Given instruction:
Copy all lines below exactly as written. Leave pictures out.

Data section:
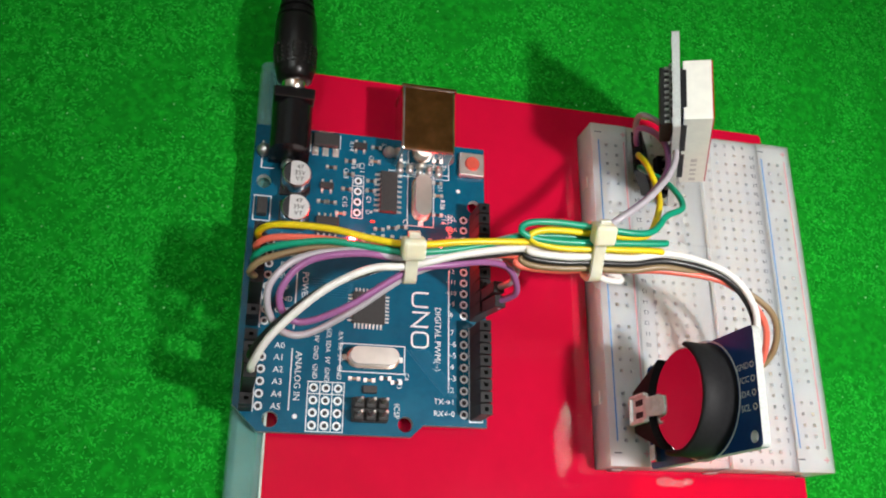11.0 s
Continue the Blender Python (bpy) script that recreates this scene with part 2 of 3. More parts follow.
def slab(outline, z0, z1, holes=(), seg=20):
    """A sheet with round holes (x, y, radius), from z0 to z1: material 0 on the faces, 1 on the edges."""
    made = bmesh.new()
    loops = [outline] + [[(x + r * math.cos(2 * math.pi * k / seg), y + r * math.sin(2 * math.pi * k / seg)) for k in range(seg)] for x, y, r in holes]
    edges, rings = [], []
    for loop in loops:
        vs = [made.verts.new((x, y, z1)) for x, y in loop]
        edges += [made.edges.new((vs[k], vs[(k + 1) % len(vs)])) for k in range(len(vs))]
        rings.append(vs)
    bmesh.ops.triangle_fill(made, use_beauty=True, use_dissolve=False, edges=edges, normal=(0, 0, 1))
    tops = made.faces[:]
    low = {v: made.verts.new((v.co.x, v.co.y, z0)) for v in made.verts[:]}
    for f in tops:
        made.faces.new([low[v] for v in reversed(f.verts)])
    for vs in rings:
        for k in range(len(vs)):
            a, b = vs[k], vs[(k + 1) % len(vs)]
            made.faces.new((a, low[a], low[b], b)).material_index = 1
    bmesh.ops.recalc_face_normals(made, faces=made.faces[:])
    return made


def rounded(x0, x1, y0, y1, r, seg=5):
    out = []
    for cx, cy, a in ((x1 - r, y1 - r, 0), (x0 + r, y1 - r, 90), (x0 + r, y0 + r, 180), (x1 - r, y0 + r, 270)):
        out += [(cx + r * math.cos(radians(a + 90 * k / seg)), cy + r * math.sin(radians(a + 90 * k / seg))) for k in range(seg + 1)]
    return out


LETTERS = {}


def writing(bm, text, m, size=1.0, align="CENTER", thick=0.0):
    """Adds flat letters of that height, laid by the pose m (its x is the reading direction)."""
    key = (text, align)
    if key not in LETTERS:
        curve = bpy.data.curves.new("letters", "FONT")
        curve.body, curve.align_x, curve.align_y, curve.resolution_u = text, align, "CENTER", 2
        ob = bpy.data.objects.new("letters", curve)
        scene.collection.objects.link(ob)
        LETTERS[key] = bpy.data.meshes.new_from_object(ob.evaluated_get(bpy.context.evaluated_depsgraph_get()))
        bpy.data.objects.remove(ob)
        bpy.data.curves.remove(curve)
    me = LETTERS[key]
    at = [bm.verts.new(m @ (v.co * size * 1.4)) for v in me.vertices]
    for f in me.polygons:
        bm.faces.new([at[k] for k in f.vertices])
    return bm


def flat(bm, x0, x1, y0, y1, z, m=None):
    vs = [Vector(p) for p in ((x0, y0, z), (x1, y0, z), (x1, y1, z), (x0, y1, z))]
    bm.faces.new([bm.verts.new(m @ v if m else v) for v in vs])
    return bm


def ring(bm, x, y, z, r0, r1, seg=14, m=None):
    pts = [[Vector((x + r * math.cos(2 * math.pi * k / seg), y + r * math.sin(2 * math.pi * k / seg), z)) for k in range(seg)] for r in (r0, r1)]
    a, b = [[bm.verts.new(m @ p if m else p) for p in q] for q in pts]
    for k in range(seg):
        bm.faces.new((a[k], b[k], b[(k + 1) % seg], a[(k + 1) % seg]))
    return bm


def outline(bm, x0, x1, y0, y1, z, w=0.18, m=None):
    for a in ((x0, x1, y0, y0 + w), (x0, x1, y1 - w, y1), (x0, x0 + w, y0 + w, y1 - w), (x1 - w, x1, y0 + w, y1 - w)):
        flat(bm, *a, z, m)
    return bm

# ---- the room, closed around ----
def shell(name, x0, x1, y0, y1, z0, z1, mat, label, category):
    ob = new(name)
    ob.location = world((x0 + x1) / 2, (y0 + y1) / 2, z0)
    tagged(ob, label, category, kind="structure")
    part(name + "_face", box(x0, x1, y0, y1, z0, z1), mat, ob, kind="structure")
    return ob


shell("wall_north", -2500, 2500, 2500, 2600, -800, 2950, WALL_M, "plain beige painted wall behind the table", "wall")
shell("wall_south", -2500, 2500, -2600, -2500, -800, 2950, WALL_M, "plain beige painted wall across the room", "wall")
shell("wall_east", 2500, 2600, -2600, 2600, -800, 2950, WALL_M, "plain beige painted wall", "wall")
shell("wall_west", -2600, -2500, -2600, 2600, -800, 2950, WALL_M, "plain beige painted wall", "wall")
shell("ceiling", -180, 2600, -2600, 2600, 2950, 3050, CEILING_M, "brown varnished wooden ceiling over the table", "ceiling")
shell("ceiling_west", -2600, -180, -2600, 2600, 2950, 3050, PAINT_M, "plain pale painted part of the ceiling", "ceiling")

tube_lamp = thing("tube_light", (-600, 230, 2950), "white fluorescent tube hanging from the ceiling, switched on", "tube light")
TURN = Matrix.Translation((-600, 230, 0)) @ Matrix.Rotation(radians(-25.5), 4, "Z")
part("batten", moved(box(-14, 14, -620, 530, 2262, 2292, 4), TURN), IVORY_M, tube_lamp)
part("tube", moved(lathe([(6, -600), (14, -598), (14, 508), (6, 510)], (0, 0, 2205), "y", 20), TURN), TUBE_M, tube_lamp, "glowing white glass tube", True)
for end in (-600, 495):
    part("lamp_holder", moved(box(-12, 12, end, end + 15, 2188, 2262, 2), TURN), IVORY_M, tube_lamp)

for end in (-420, 420):
    part("hanging_rod", moved(lathe([(5, 2291), (5, 2949.9)], (0, end, 0), "z", 10), TURN), IVORY_M, tube_lamp)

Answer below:
11.0 s
Continue the Blender Python (bpy) script that recreates this scene with part 2 of 3. More parts follow.
def slab(outline, z0, z1, holes=(), seg=20):
    """A sheet with round holes (x, y, radius), from z0 to z1: material 0 on the faces, 1 on the edges."""
    made = bmesh.new()
    loops = [outline] + [[(x + r * math.cos(2 * math.pi * k / seg), y + r * math.sin(2 * math.pi * k / seg)) for k in range(seg)] for x, y, r in holes]
    edges, rings = [], []
    for loop in loops:
        vs = [made.verts.new((x, y, z1)) for x, y in loop]
        edges += [made.edges.new((vs[k], vs[(k + 1) % len(vs)])) for k in range(len(vs))]
        rings.append(vs)
    bmesh.ops.triangle_fill(made, use_beauty=True, use_dissolve=False, edges=edges, normal=(0, 0, 1))
    tops = made.faces[:]
    low = {v: made.verts.new((v.co.x, v.co.y, z0)) for v in made.verts[:]}
    for f in tops:
        made.faces.new([low[v] for v in reversed(f.verts)])
    for vs in rings:
        for k in range(len(vs)):
            a, b = vs[k], vs[(k + 1) % len(vs)]
            made.faces.new((a, low[a], low[b], b)).material_index = 1
    bmesh.ops.recalc_face_normals(made, faces=made.faces[:])
    return made


def rounded(x0, x1, y0, y1, r, seg=5):
    out = []
    for cx, cy, a in ((x1 - r, y1 - r, 0), (x0 + r, y1 - r, 90), (x0 + r, y0 + r, 180), (x1 - r, y0 + r, 270)):
        out += [(cx + r * math.cos(radians(a + 90 * k / seg)), cy + r * math.sin(radians(a + 90 * k / seg))) for k in range(seg + 1)]
    return out


LETTERS = {}


def writing(bm, text, m, size=1.0, align="CENTER", thick=0.0):
    """Adds flat letters of that height, laid by the pose m (its x is the reading direction)."""
    key = (text, align)
    if key not in LETTERS:
        curve = bpy.data.curves.new("letters", "FONT")
        curve.body, curve.align_x, curve.align_y, curve.resolution_u = text, align, "CENTER", 2
        ob = bpy.data.objects.new("letters", curve)
        scene.collection.objects.link(ob)
        LETTERS[key] = bpy.data.meshes.new_from_object(ob.evaluated_get(bpy.context.evaluated_depsgraph_get()))
        bpy.data.objects.remove(ob)
        bpy.data.curves.remove(curve)
    me = LETTERS[key]
    at = [bm.verts.new(m @ (v.co * size * 1.4)) for v in me.vertices]
    for f in me.polygons:
        bm.faces.new([at[k] for k in f.vertices])
    return bm


def flat(bm, x0, x1, y0, y1, z, m=None):
    vs = [Vector(p) for p in ((x0, y0, z), (x1, y0, z), (x1, y1, z), (x0, y1, z))]
    bm.faces.new([bm.verts.new(m @ v if m else v) for v in vs])
    return bm


def ring(bm, x, y, z, r0, r1, seg=14, m=None):
    pts = [[Vector((x + r * math.cos(2 * math.pi * k / seg), y + r * math.sin(2 * math.pi * k / seg), z)) for k in range(seg)] for r in (r0, r1)]
    a, b = [[bm.verts.new(m @ p if m else p) for p in q] for q in pts]
    for k in range(seg):
        bm.faces.new((a[k], b[k], b[(k + 1) % seg], a[(k + 1) % seg]))
    return bm


def outline(bm, x0, x1, y0, y1, z, w=0.18, m=None):
    for a in ((x0, x1, y0, y0 + w), (x0, x1, y1 - w, y1), (x0, x0 + w, y0 + w, y1 - w), (x1 - w, x1, y0 + w, y1 - w)):
        flat(bm, *a, z, m)
    return bm

# ---- the room, closed around ----
def shell(name, x0, x1, y0, y1, z0, z1, mat, label, category):
    ob = new(name)
    ob.location = world((x0 + x1) / 2, (y0 + y1) / 2, z0)
    tagged(ob, label, category, kind="structure")
    part(name + "_face", box(x0, x1, y0, y1, z0, z1), mat, ob, kind="structure")
    return ob


shell("wall_north", -2500, 2500, 2500, 2600, -800, 2950, WALL_M, "plain beige painted wall behind the table", "wall")
shell("wall_south", -2500, 2500, -2600, -2500, -800, 2950, WALL_M, "plain beige painted wall across the room", "wall")
shell("wall_east", 2500, 2600, -2600, 2600, -800, 2950, WALL_M, "plain beige painted wall", "wall")
shell("wall_west", -2600, -2500, -2600, 2600, -800, 2950, WALL_M, "plain beige painted wall", "wall")
shell("ceiling", -180, 2600, -2600, 2600, 2950, 3050, CEILING_M, "brown varnished wooden ceiling over the table", "ceiling")
shell("ceiling_west", -2600, -180, -2600, 2600, 2950, 3050, PAINT_M, "plain pale painted part of the ceiling", "ceiling")

tube_lamp = thing("tube_light", (-600, 230, 2950), "white fluorescent tube hanging from the ceiling, switched on", "tube light")
TURN = Matrix.Translation((-600, 230, 0)) @ Matrix.Rotation(radians(-25.5), 4, "Z")
part("batten", moved(box(-14, 14, -620, 530, 2262, 2292, 4), TURN), IVORY_M, tube_lamp)
part("tube", moved(lathe([(6, -600), (14, -598), (14, 508), (6, 510)], (0, 0, 2205), "y", 20), TURN), TUBE_M, tube_lamp, "glowing white glass tube", True)
for end in (-600, 495):
    part("lamp_holder", moved(box(-12, 12, end, end + 15, 2188, 2262, 2), TURN), IVORY_M, tube_lamp)

for end in (-420, 420):
    part("hanging_rod", moved(lathe([(5, 2291), (5, 2949.9)], (0, end, 0), "z", 10), TURN), IVORY_M, tube_lamp)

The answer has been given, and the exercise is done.